Now we’re sowing the seeds of a good idea: make public housing occupants owners, not tenants
Secretary for Housing Frank Chan Fan maintained that the goal to build 280,000 public rental housing and subsidised flats for sale by 2027 had not changed even though there might be a change in the ratio of rental units and those for sale. -- SCMP, October 29
I think he has the right idea. The way to house more people in public housing is to sell them that housing, not rent it to them.
Let’s start here with a little known statistic; little known because it is rather embarrassing to the Housing Authority. Although the stock of public rental housing has grown by about 150,000 units since 1990, there are about 600,000 fewer people living in them than in 1990.
That’s right, the number of public rental flats has gone way up, but the number of people living in them has gone even further down. For every step forward, we have taken four steps back.
This shows up dramatically in the figures on the average household size in public rental housing. As the chart shows, the ratio has fallen from 4.4 persons per household in 1990 to only 2.8 persons at the end of 2016, a much bigger drop than in private housing.

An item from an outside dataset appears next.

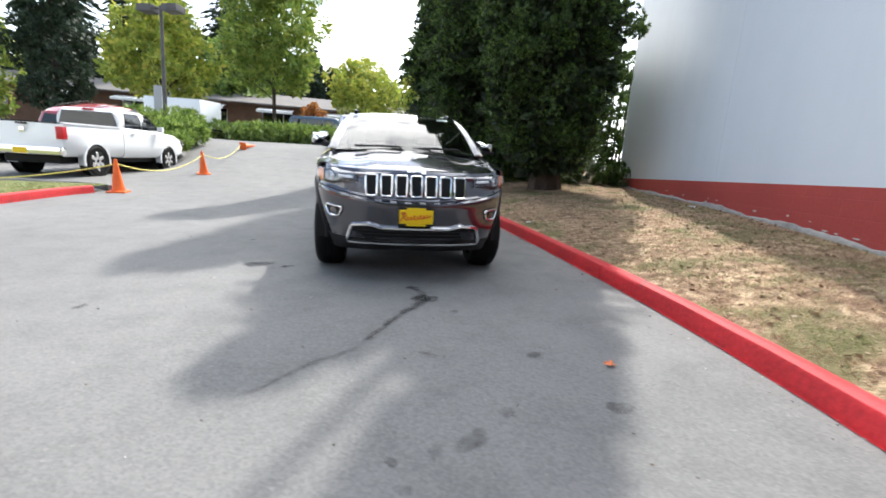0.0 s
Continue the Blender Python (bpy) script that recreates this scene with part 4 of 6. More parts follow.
# roof rails
for s in (1, -1):
    bm = bmesh.new()
    pts = [(s * 0.642, 0.12, 1.70), (s * 0.642, 0.22, 1.728), (s * 0.642, 0.42, 1.74), (s * 0.64, 0.9, 1.745), (s * 0.632, 1.35, 1.738), (s * 0.622, 1.62, 1.722), (s * 0.618, 1.74, 1.695)]
    tube(bm, resample(pts, 0.06), 0.015, 8, flat=1.1)
    rail = part("roof_rail", bm, SATIN, car, "satin silver roof rail")
    for y0, y1 in ((0.10, 0.34), (1.42, 1.74)):
        bm = bmesh.new()
        tube(bm, [(s * 0.64, y0, 1.695 if y0 < 1 else 1.725), (s * 0.635, (y0 + y1) / 2, 1.718), (s * 0.625, y1, 1.73 if y0 < 1 else 1.68)], 0.022, 8)
        part("rail_foot", bm, PLASTIC, rail)

# door mirrors
for s in (1, -1):
    bm = bmesh.new()
    rows = []
    for k in range(13):
        a = k / 12
        r = math.sin(math.acos(1 - 1.0 * min(1, a * 1.0 + 0.0)) if a < 1 else math.pi / 2)
        y = -0.685 + 0.19 * a
        rr = (a**0.45) if a < 0.99 else 1.0
        rows.append([(s * (1.035 + 0.118 * rr * math.copysign(abs(math.cos(t)) ** 0.6, math.cos(t))), y + 0.03 * math.cos(t), 1.318 + 0.078 * rr * math.copysign(abs(math.sin(t)) ** 0.6, math.sin(t))) for t in (j * math.pi / 10 for j in range(20))])
    vs, _ = grid(bm, rows, close_v=True)
    bm.faces.new(vs[0])
    mir = part("door_mirror", bm, CHROME, car, "chrome-capped door mirror")
    bm = bmesh.new()
    back = [(s * (1.035 + 0.11 * math.copysign(abs(math.cos(t)) ** 0.6, math.cos(t))), -0.497 + 0.03 * math.cos(t), 1.318 + 0.07 * math.copysign(abs(math.sin(t)) ** 0.6, math.sin(t))) for t in (j * math.pi / 10 for j in range(20))]
    bm.faces.new([bm.verts.new(p) for p in back])
    part("mirror_glass", bm, node_mat("mirror_glass", (0.75, 0.77, 0.78), 0.02, 1.0), mir)
    bm = bmesh.new()
    box(bm, 0.86 * s, 1.0 * s, -0.70, -0.58, 1.215, 1.27, 0.015)
    box(bm, 0.94 * s, 1.12 * s, -0.675, -0.51, 1.225, 1.256, 0.012)
    part("mirror_foot", bm, PLASTIC, mir)

# ---- wheels ----
def wheel_thing():
    """One wheel about its own axle, outer face towards -x."""
    bm = bmesh.new()
    lathe(bm, [(0.262, 0.02), (0.275, 0.0), (0.30, -0.012), (0.34, -0.012), (0.366, 0.004), (0.385, 0.028), (0.391, 0.06), (0.391, 0.10), (0.384, 0.103), (0.384, 0.108), (0.391, 0.111), (0.391, 0.155), (0.384, 0.158), (0.384, 0.163), (0.391, 0.166), (0.391, 0.21), (0.378, 0.245), (0.34, 0.27), (0.26, 0.26)], 56)
    tyre = part("tyre", bm, RUBBER, None, "black road tyre")
    bm = bmesh.new()
    lathe(bm, [(0.262, 0.012), (0.268, 0.004), (0.262, 0.0), (0.250, 0.006), (0.243, 0.02), (0.238, 0.034)], 56)
    rim = part("rim", bm, ALLOY, None, "polished five-spoke alloy rim")
    rim.parent = tyre
    bm = bmesh.new()
    lathe(bm, [(0.239, 0.033), (0.234, 0.06), (0.228, 0.2), (0.24, 0.24)], 56)
    part("barrel", bm, BARREL, rim, "dark grey inner barrel")
    for k in range(5):
        bm = bmesh.new()
        rows = []
        for i in range(9):
            u = i / 8
            r = 0.045 + 0.203 * u
            w = lerp([(0, 0.036), (0.25, 0.037), (0.6, 0.042), (1, 0.054)], u, True)
            o = lerp([(0, 0.028), (0.3, 0.024), (0.8, 0.012), (1, 0.012)], u, True)
            rows.append([(o + d, e * w, r) for e, d in ((-1.05, 0.05), (-1.0, 0.004), (-0.86, 0.0), (-0.25, 0.007), (0.25, 0.007), (0.86, 0.0), (1.0, 0.004), (1.05, 0.05))])
        grid(bm, rows)
        bmesh.ops.rotate(bm, cent=(0, 0, 0), matrix=Matrix.Rotation(k * 2 * math.pi / 5, 3, "X"), verts=bm.verts)
        spoke = part("spoke", bm, ALLOY, tyre)
        bm = bmesh.new()
        lathe(bm, [(0.001, 0.006), (0.009, 0.006), (0.011, 0.012), (0.011, 0.04)], 10, Matrix.Rotation((k + 0.5) * 2 * math.pi / 5, 4, "X") @ Matrix.Translation((0.01, 0, 0.062)))
        part("lug_nut", bm, CHROME, tyre)
    bm = bmesh.new()
    lathe(bm, [(0.001, 0.006), (0.028, 0.008), (0.034, 0.014), (0.036, 0.03), (0.075, 0.032), (0.082, 0.05), (0.08, 0.1)], 30)
    part("hub_cap", bm, ALLOY, tyre)
    bm = bmesh.new()
    lathe(bm, [(0.08, 0.085), (0.165, 0.085), (0.165, 0.11), (0.08, 0.11)], 40)
    part("brake_disc", bm, node_mat("brake_steel", (0.12, 0.118, 0.115), 0.4, 1.0), tyre)
    bm = bmesh.new()
    box(bm, 0.06, 0.13, -0.2, -0.1, -0.1, 0.09, 0.02)
    part("caliper", bm, node_mat("caliper_grey", (0.16, 0.165, 0.17), 0.5, 0.6), tyre)
    bm = bmesh.new()
    lathe(bm, [(0.001, 0.15), (0.235, 0.15)], 30)
    part("barrel_back", bm, BLACK, tyre)
    return tyre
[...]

Why has it happened? For the best stab at answering this question, go to Professor Richard Wong Yue-chim at Hong Kong University. He has talked and written about it more than anyone else I know, and has uniquely highlighted how public housing has made spouse abandonment convenient for socially irresponsible people.
Most of the reasons come down to the cause of artificially low rents. These, however, have not actually done much for public housing tenants. Their employers have correspondingly adjusted wages down. As the boss reasons it, if the government pays my workers their cost of living, why should I?
It is called the law of unintended consequences, and it adversely affects all such large scale social programmes.
The solution is obvious enough. Sell these units to their tenants. In fact, make them a gift with a price of HK$1 per unit. The rest of us lose nothing. The rents barely cover the cost of maintenance and administration anyway.
But the former tenants will certainly value their homes more, when they afterwards see prices quoted inasmuch as seven figures on the local estate bulletin board. They will then also see what personal financial sense it makes for families to live together longer. The household size ratio will no longer plummet.
So, as I say, I think our Secretary for Housing has the right idea. Unfortunately, I also think his boss, the Chief Executive Carrie Lam Cheng Yuet-ngor, in her first speech from the throne, has set him on the wrong path with a plan of giving tenants priority in the new public housing offered for sale.
The pitfall of this approach was revealed in an account we published last week of an 80-year-old woman who did not like the public sale estate into which she had moved, but was prepared to put up with it at the behest of her offspring, who paid for her flat there but are themselves living in public rental housing.
If they can afford a mortgage on a flat in which they do not live, are they not perhaps too well off for public housing?
No matter, they will soon inherit their mother’s new home and then let’s see whether the Housing Authority ever dare push them out into private housing market, where they probably belong. This new twist in public housing is certain to be scammed.
Just do it the simple way, Mr Chan. Give those rental units to their tenants, tell them to move out if they don’t want the gift, and then watch magic happen. Our housing shortage will quickly disappear.